▸ Task statement: Print all of the data exactly.

▸ Stored data:
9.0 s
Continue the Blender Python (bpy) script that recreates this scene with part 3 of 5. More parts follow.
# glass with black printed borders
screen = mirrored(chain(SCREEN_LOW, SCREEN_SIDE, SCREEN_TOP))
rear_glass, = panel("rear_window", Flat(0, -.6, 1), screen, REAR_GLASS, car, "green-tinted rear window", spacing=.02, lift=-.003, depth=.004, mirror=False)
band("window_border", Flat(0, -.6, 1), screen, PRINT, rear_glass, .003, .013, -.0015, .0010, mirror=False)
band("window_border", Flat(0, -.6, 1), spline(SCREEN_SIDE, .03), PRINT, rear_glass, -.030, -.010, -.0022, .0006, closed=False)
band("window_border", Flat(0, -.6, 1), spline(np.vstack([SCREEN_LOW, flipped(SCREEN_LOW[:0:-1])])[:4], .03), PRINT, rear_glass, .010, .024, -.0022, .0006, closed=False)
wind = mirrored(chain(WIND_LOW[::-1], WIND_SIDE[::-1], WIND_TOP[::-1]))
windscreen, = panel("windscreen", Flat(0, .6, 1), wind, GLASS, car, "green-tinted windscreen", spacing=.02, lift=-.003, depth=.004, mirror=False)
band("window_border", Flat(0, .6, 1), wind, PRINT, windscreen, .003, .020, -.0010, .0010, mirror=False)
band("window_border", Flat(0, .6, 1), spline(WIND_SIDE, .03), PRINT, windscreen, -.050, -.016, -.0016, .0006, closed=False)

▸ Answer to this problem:
9.0 s
Continue the Blender Python (bpy) script that recreates this scene with part 3 of 5. More parts follow.
# glass with black printed borders
screen = mirrored(chain(SCREEN_LOW, SCREEN_SIDE, SCREEN_TOP))
rear_glass, = panel("rear_window", Flat(0, -.6, 1), screen, REAR_GLASS, car, "green-tinted rear window", spacing=.02, lift=-.003, depth=.004, mirror=False)
band("window_border", Flat(0, -.6, 1), screen, PRINT, rear_glass, .003, .013, -.0015, .0010, mirror=False)
band("window_border", Flat(0, -.6, 1), spline(SCREEN_SIDE, .03), PRINT, rear_glass, -.030, -.010, -.0022, .0006, closed=False)
band("window_border", Flat(0, -.6, 1), spline(np.vstack([SCREEN_LOW, flipped(SCREEN_LOW[:0:-1])])[:4], .03), PRINT, rear_glass, .010, .024, -.0022, .0006, closed=False)
wind = mirrored(chain(WIND_LOW[::-1], WIND_SIDE[::-1], WIND_TOP[::-1]))
windscreen, = panel("windscreen", Flat(0, .6, 1), wind, GLASS, car, "green-tinted windscreen", spacing=.02, lift=-.003, depth=.004, mirror=False)
band("window_border", Flat(0, .6, 1), wind, PRINT, windscreen, .003, .020, -.0010, .0010, mirror=False)
band("window_border", Flat(0, .6, 1), spline(WIND_SIDE, .03), PRINT, windscreen, -.050, -.016, -.0016, .0006, closed=False)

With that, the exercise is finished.